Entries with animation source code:
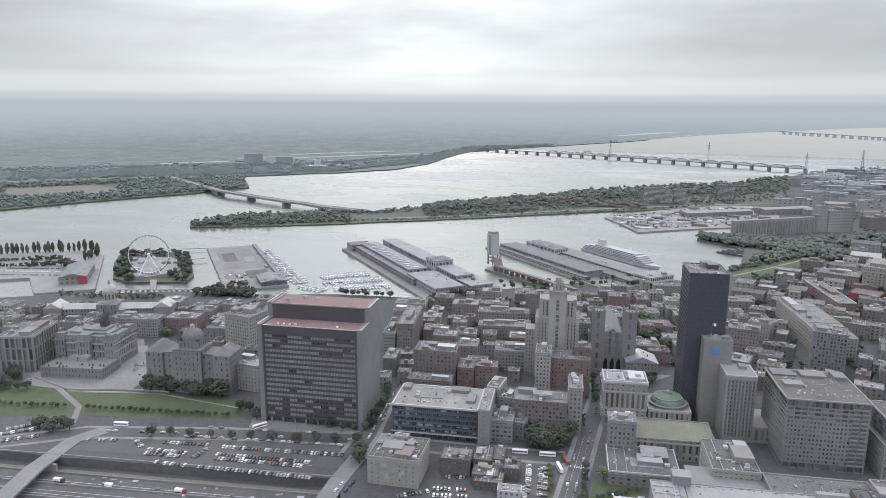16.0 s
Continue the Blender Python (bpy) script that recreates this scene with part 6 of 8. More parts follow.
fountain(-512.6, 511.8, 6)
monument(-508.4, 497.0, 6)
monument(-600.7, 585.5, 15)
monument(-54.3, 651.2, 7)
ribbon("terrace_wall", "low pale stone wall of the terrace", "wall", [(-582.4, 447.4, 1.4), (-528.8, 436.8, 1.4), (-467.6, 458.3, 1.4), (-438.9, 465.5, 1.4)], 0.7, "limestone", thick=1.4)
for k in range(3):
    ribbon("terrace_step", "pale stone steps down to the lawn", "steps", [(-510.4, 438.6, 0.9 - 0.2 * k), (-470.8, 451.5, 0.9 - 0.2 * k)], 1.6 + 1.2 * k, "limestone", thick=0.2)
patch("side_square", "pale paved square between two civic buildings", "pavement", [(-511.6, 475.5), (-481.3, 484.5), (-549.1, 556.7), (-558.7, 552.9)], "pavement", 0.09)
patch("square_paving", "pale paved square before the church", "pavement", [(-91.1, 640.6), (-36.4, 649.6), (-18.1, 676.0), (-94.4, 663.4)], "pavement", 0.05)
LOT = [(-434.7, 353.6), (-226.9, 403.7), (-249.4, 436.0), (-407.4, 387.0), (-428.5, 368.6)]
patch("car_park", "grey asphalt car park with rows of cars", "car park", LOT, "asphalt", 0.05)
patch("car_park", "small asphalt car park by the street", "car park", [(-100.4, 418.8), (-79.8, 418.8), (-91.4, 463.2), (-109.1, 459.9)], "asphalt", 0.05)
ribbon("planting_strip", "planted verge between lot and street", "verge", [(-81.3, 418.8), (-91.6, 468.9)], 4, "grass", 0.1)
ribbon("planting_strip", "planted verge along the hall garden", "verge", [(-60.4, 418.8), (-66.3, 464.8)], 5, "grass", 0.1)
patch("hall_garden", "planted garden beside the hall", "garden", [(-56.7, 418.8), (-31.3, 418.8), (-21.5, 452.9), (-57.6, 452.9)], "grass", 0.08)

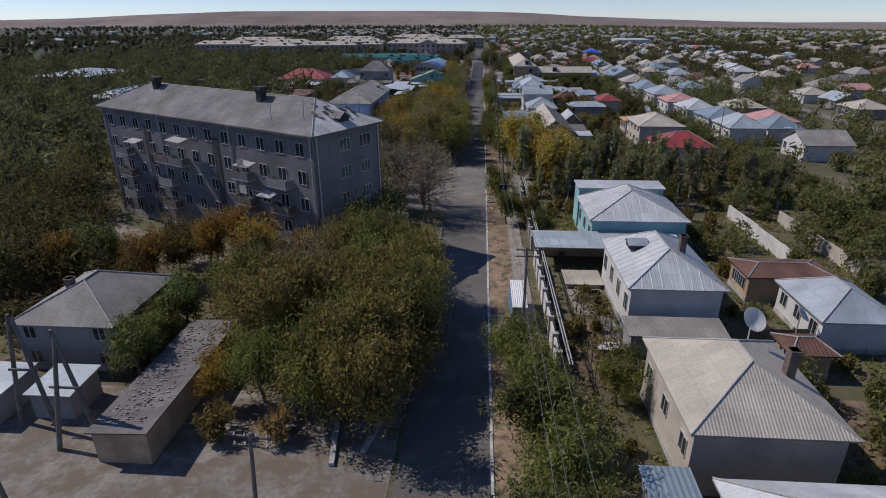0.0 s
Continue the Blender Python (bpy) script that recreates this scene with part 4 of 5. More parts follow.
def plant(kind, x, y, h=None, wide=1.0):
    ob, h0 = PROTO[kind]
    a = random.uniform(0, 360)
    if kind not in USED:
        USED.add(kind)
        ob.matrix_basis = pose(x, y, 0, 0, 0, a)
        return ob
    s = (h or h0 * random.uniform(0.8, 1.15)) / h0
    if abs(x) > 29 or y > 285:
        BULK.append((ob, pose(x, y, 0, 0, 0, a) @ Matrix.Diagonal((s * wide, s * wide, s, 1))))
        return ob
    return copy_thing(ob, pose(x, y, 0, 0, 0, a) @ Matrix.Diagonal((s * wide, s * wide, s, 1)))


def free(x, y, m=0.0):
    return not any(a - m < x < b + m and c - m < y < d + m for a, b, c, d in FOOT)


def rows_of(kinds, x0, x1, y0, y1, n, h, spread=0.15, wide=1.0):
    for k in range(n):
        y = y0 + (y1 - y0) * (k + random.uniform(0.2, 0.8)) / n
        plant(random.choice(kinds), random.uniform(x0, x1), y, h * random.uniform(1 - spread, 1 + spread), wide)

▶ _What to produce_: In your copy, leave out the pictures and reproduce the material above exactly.

▶ _Solved problem_:
16.0 s
Continue the Blender Python (bpy) script that recreates this scene with part 6 of 8. More parts follow.
fountain(-512.6, 511.8, 6)
monument(-508.4, 497.0, 6)
monument(-600.7, 585.5, 15)
monument(-54.3, 651.2, 7)
ribbon("terrace_wall", "low pale stone wall of the terrace", "wall", [(-582.4, 447.4, 1.4), (-528.8, 436.8, 1.4), (-467.6, 458.3, 1.4), (-438.9, 465.5, 1.4)], 0.7, "limestone", thick=1.4)
for k in range(3):
    ribbon("terrace_step", "pale stone steps down to the lawn", "steps", [(-510.4, 438.6, 0.9 - 0.2 * k), (-470.8, 451.5, 0.9 - 0.2 * k)], 1.6 + 1.2 * k, "limestone", thick=0.2)
patch("side_square", "pale paved square between two civic buildings", "pavement", [(-511.6, 475.5), (-481.3, 484.5), (-549.1, 556.7), (-558.7, 552.9)], "pavement", 0.09)
patch("square_paving", "pale paved square before the church", "pavement", [(-91.1, 640.6), (-36.4, 649.6), (-18.1, 676.0), (-94.4, 663.4)], "pavement", 0.05)
LOT = [(-434.7, 353.6), (-226.9, 403.7), (-249.4, 436.0), (-407.4, 387.0), (-428.5, 368.6)]
patch("car_park", "grey asphalt car park with rows of cars", "car park", LOT, "asphalt", 0.05)
patch("car_park", "small asphalt car park by the street", "car park", [(-100.4, 418.8), (-79.8, 418.8), (-91.4, 463.2), (-109.1, 459.9)], "asphalt", 0.05)
ribbon("planting_strip", "planted verge between lot and street", "verge", [(-81.3, 418.8), (-91.6, 468.9)], 4, "grass", 0.1)
ribbon("planting_strip", "planted verge along the hall garden", "verge", [(-60.4, 418.8), (-66.3, 464.8)], 5, "grass", 0.1)
patch("hall_garden", "planted garden beside the hall", "garden", [(-56.7, 418.8), (-31.3, 418.8), (-21.5, 452.9), (-57.6, 452.9)], "grass", 0.08)

0.0 s
Continue the Blender Python (bpy) script that recreates this scene with part 4 of 5. More parts follow.
def plant(kind, x, y, h=None, wide=1.0):
    ob, h0 = PROTO[kind]
    a = random.uniform(0, 360)
    if kind not in USED:
        USED.add(kind)
        ob.matrix_basis = pose(x, y, 0, 0, 0, a)
        return ob
    s = (h or h0 * random.uniform(0.8, 1.15)) / h0
    if abs(x) > 29 or y > 285:
        BULK.append((ob, pose(x, y, 0, 0, 0, a) @ Matrix.Diagonal((s * wide, s * wide, s, 1))))
        return ob
    return copy_thing(ob, pose(x, y, 0, 0, 0, a) @ Matrix.Diagonal((s * wide, s * wide, s, 1)))


def free(x, y, m=0.0):
    return not any(a - m < x < b + m and c - m < y < d + m for a, b, c, d in FOOT)


def rows_of(kinds, x0, x1, y0, y1, n, h, spread=0.15, wide=1.0):
    for k in range(n):
        y = y0 + (y1 - y0) * (k + random.uniform(0.2, 0.8)) / n
        plant(random.choice(kinds), random.uniform(x0, x1), y, h * random.uniform(1 - spread, 1 + spread), wide)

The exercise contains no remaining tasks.